Emin Pasha mentions the fact that the Albert Nile was free of sudd and navigated from 1880 to 1883. In 1884 he states that no steamers reached Lado, but he attributed that to the Mahdi’s rebellion.

During the early years of the Mahdi’s and Khalifa’s rule there was no sudd. In the Khalifa’s time a boat laden with ivory sank in the stream where sudd block No. 15 is, south of Hillet-el-Nuer, and caused the block to form.

In 1898 Lord Kitchener found the Albert Nile sudded south of Lake No, and in March 1899 Sparkes bey, of the Egyptian Army, steamed up the Bahr Zeraf to within 30 kilometres of its head.

At the same time Sir William Garstin thought the Bahr Zeraf a stronger stream than the Albert Nile.

Descending the Albert Nile from Uganda, Colonel Martyr found the Albert Nile sudded 30 kilometres north of Ghaba Shambe.
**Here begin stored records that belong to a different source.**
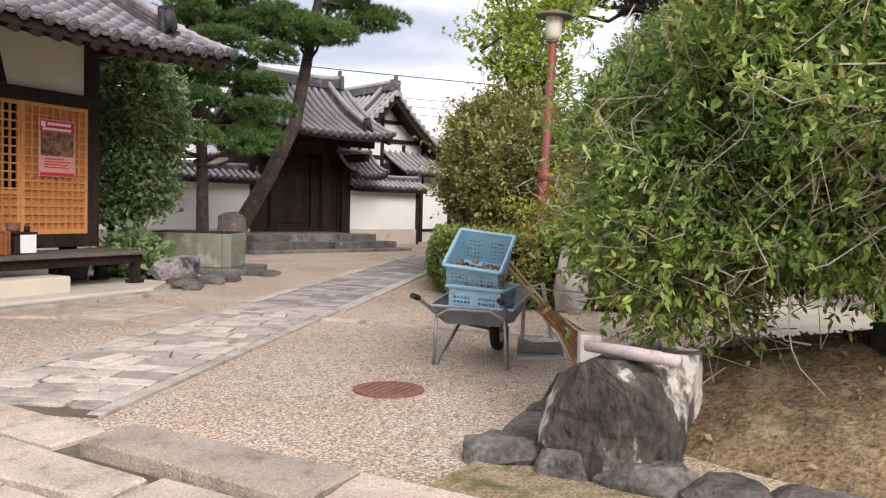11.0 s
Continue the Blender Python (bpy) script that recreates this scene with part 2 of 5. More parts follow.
GRANITE = M("pale_granite", (0.62, 0.55, 0.44), (0.56, 0.50, 0.41), 2.0, 0.8, 0.3, 150.0, 0.2)
FENCESTONE = M("fence_granite", (0.50, 0.46, 0.43), (0.40, 0.37, 0.35), 3.0, 0.8, 0.3, 140.0, 0.2, stain=(0.27, 0.23, 0.2), stain_scale=4.0)
CONCRETE = M("platform_concrete", (0.56, 0.50, 0.41), (0.47, 0.42, 0.35), 1.4, 0.85, 0.15, 80.0, 0.1, stain=(0.34, 0.30, 0.25), stain_scale=2.0, stain_at=(0.58, 0.75))
WELLSTONE = M("mossy_well_stone", (0.24, 0.25, 0.20), (0.18, 0.185, 0.145), 2.6, 0.85, 0.35, 90.0, 0.25, stain=(0.36, 0.35, 0.30), stain_scale=3.0)
BARK = M("pine_bark", (0.085, 0.065, 0.055), (0.045, 0.036, 0.032), 6.0, 0.95, 1.0, 22.0, 0.5)
TWIG = M("pale_twig", (0.37, 0.32, 0.26), (0.22, 0.19, 0.15), 6.0, 0.85, 0.2, 60.0, 0.3)
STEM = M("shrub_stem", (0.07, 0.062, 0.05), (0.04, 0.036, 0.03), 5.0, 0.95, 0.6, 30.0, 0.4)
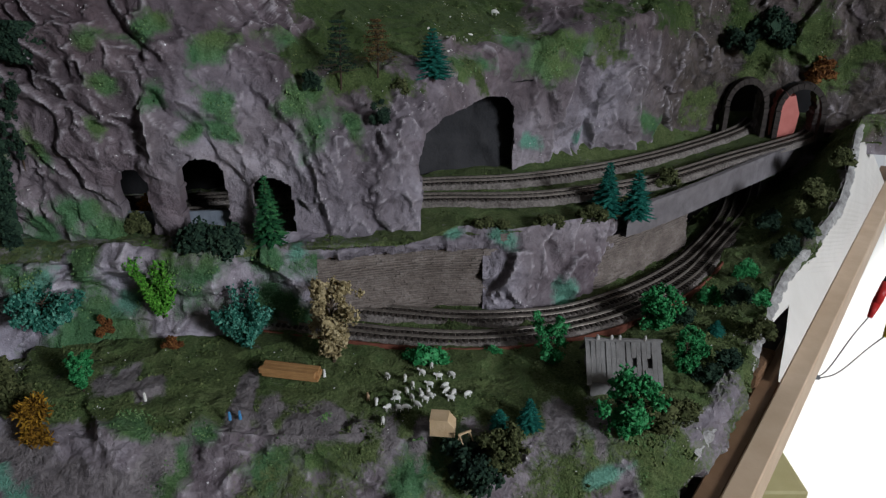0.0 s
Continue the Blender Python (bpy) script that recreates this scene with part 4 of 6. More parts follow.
A0, A1 = Vector((0.191, 0.384, 1.03)), Vector((0.579, 0.918, 1.03))     # inner upper edge of the batten
along = (A1 - A0).normalized()
side = Vector((along.y, -along.x, 0))
side.normalize()
up, foot = side.cross(along), A0 - along * 0.2
m = Matrix(((along.x, side.x, up.x, foot.x), (along.y, side.y, up.y, foot.y), (along.z, side.z, up.z, foot.z), (0, 0, 0, 1)))
batten = root("frame_batten", m, "planed pine batten of the layout's frame", "batten")
child("top_rail", Build().box((0, 0, -0.042), (1.1, 0.0185, 0.0), None, 0.0012).mesh("top_rail", PINE), batten)
child("inner_ledge", Build().box((0, -0.017, -0.03), (1.1, -0.0003, -0.004), None, 0.0012).mesh("inner_ledge", simple("brown pine", (0.17, 0.095, 0.05), (0.27, 0.16, 0.09), 30, 0.6, 0.0003)), batten, "brown inner ledge")

# card panel between the landscape's edge and the batten, with a torn notch
rim_line = [p for p in LIP if p[0] > 0.23]
panel = root("side_panel", Matrix.Identity(4), "pale cream card panel with a torn notch at the layout's edge", "panel")


def panel_at(t, f):
    """A place on the card: t along the landscape's edge, f from that edge to the batten."""
    k = t * (len(rim_line) - 1)
    a = Vector([float(np.interp(k, range(len(rim_line)), [p[c] for p in rim_line])) for c in range(3)]) + Vector((0.001, 0, -0.004))
    return a.lerp(A0 + along * (0.17 + 0.62 * t) + Vector((0, 0, 0.003)), f)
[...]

In 1900 and 1901 Major Peake, C. M. G., R. A., and Lieut. Drury, R. N., removed sudd blocks Nos. 1 to 14, and 16 to 19, between Lake No and Ghaba Shambe. There now remains only block No. 15 south of Hillet-el-Nuer.

The condition of the channel to-day has been described under the heading of the Albert Nile. It is a very fair channel except at the diversion round block No. 15, which Sir William Garstin is very eager to see removed.

18. The White Nile.

—The White Nile stretches from the Sobat mouth to Khartoum and has a length of 838 kilometres and very little fall. It everywhere bears traces of having been the channel of the Blue Nile when in ancient times the Gebel-Royan hill had not been cut through by the Nile, and the Blue Nile itself flowed south into the great lake which is to-day the sudd region of the Albert Nile. If the Blue Nile discharged, as it does to-day, about 2500 cubic metres per second throughout the year, the Sobat 600 cubic metres, the Albert Nile 1000, the Gazelle tributaries 700, and the rainfall on the lake itself was 1 metre per annum, while the evaporation was 212 metres, (all reasonable figures), the water entering the lake was 300 cubic kilometres per annum and the evaporation was the same, provided the lake had an area of 120,000 square kilometres, which is, moreover, reasonable when we examine the plan. During the whole of this period, the valley of the Nile in Egypt received its water from the Atbara alone.